Since this was a conversation and not an interview, I took no notes until I was at the airport waiting to catch my flight back to Mumbai. And then, as I wrote them down, I thought of the impression that Modi had left on me in the longest conversation I’d had with him. So here it is. I was impressed with his ability to listen. I was impressed with the accuracy of his analysis that there was despair in the country and that at the root of this was the economic downturn and a loss of faith in political leaders. And I was impressed with his confidence that if he came to power he would be able to change things.
Later during the campaign I saw him at rallies in Jaipur and Kanpur, and I was in Benares when he came to file his nomination papers, but I have not had another chance to speak to him. What I have had a chance to do during this election campaign is travel around the country and ask ordinary people why they invest so much hope in Modi, and the best answer I was given was by a young man in Benares, who said, “We believe that he is a magician when it comes to development and India needs development desperately.” What I have had a chance to do is discover that when people talk of vikaas and parivartan, what they have bought is the new dream that Modi has defined for them of an India that can one day become prosperous and powerful. It is the opposite of the old dream Rahul Gandhi has sold during this campaign, a dream that limits its boundaries to ‘garibi hatao’.
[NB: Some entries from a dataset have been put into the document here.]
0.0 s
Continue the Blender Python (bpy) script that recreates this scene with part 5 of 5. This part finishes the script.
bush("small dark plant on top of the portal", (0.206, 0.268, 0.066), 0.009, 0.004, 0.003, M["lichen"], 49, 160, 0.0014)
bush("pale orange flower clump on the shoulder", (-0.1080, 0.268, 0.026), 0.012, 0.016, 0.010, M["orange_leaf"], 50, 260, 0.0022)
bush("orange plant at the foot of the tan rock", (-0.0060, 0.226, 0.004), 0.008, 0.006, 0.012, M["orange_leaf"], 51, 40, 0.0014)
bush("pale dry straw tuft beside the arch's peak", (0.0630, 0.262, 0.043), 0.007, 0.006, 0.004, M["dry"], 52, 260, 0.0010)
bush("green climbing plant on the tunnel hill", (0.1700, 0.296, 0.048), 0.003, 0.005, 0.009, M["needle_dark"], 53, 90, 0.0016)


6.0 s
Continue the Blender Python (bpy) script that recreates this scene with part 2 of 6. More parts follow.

So now that Modi is on the verge of leading India, do I think he will be the leader that so many Indians hope he will be? It is a difficult question to answer because hope is such a fragile thing that one wrong step can dissipate it. But, having been a political reporter since Indira Gandhi was Prime Minister, and having clear memories of elections past, what I will say is that I believe that India needs today a leader who comes from outside the rarefied confines of Lutyens’ Delhi. Never before has India had so large a population of angry, impatient middle-class voters who are convinced that those who control political power from within those rarefied confines do not hear their voices.